Global Semiconductor Supply Chains: The New Geography

October 1, 2025

From single points to networks

The chip world is unbundling into specialized hubs: design, lithography, equipment, materials, wafer fabs, OSAT/packaging, and testing. Security policies and subsidies push firms to spread risk while keeping costs in check. This diversification resembles cross-sectoral strategies seen in India’s Digital Public Infrastructure, where layered systems reduce friction and create resilience.

Where India fits

The winnable near-term bets: ATMP/OSAT, power electronics, compound semiconductors, and embedded software. Design houses leverage talent scale; foundry ambitions must be sequenced with ecosystem building (chemicals, gases, water, skills). Lessons mirror those in China’s Belt & Road 2.0, where careful sequencing and governance upgrades define success.

Supply-side realism

A credible roadmap aligns education, vendor parks, long-term PPAs for power, and water recycling. Anchor customers (auto, energy, telecom) shape demand; incentives reward output and yield, not just capex.

The scoreboard

Taiwan keeps advanced nodes; the U.S./EU fund resilience; Japan leads in equipment/materials; ASEAN rises in packaging; China doubles down on domestic stacks.
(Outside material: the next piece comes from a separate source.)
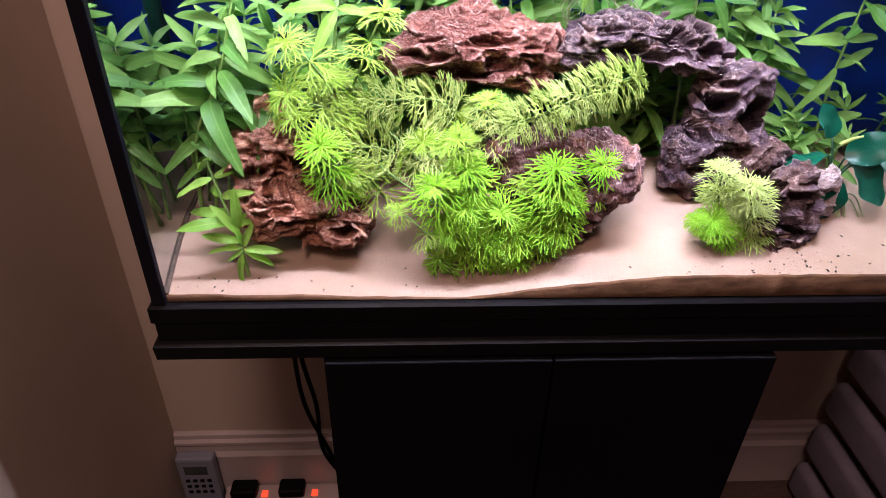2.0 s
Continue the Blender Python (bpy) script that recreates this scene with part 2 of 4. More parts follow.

India’s edge is talent and a massive demand base — if policy sticks the landing.

Winners

  • Countries securing OSAT/ATMP and specialty nodes aligned to domestic demand (autos, renewables, telecom).
  • Design services and embedded software firms with global clients.

Losers

  • Late entrants chasing bleeding-edge fabs without ecosystem depth; subsidy burn without yields.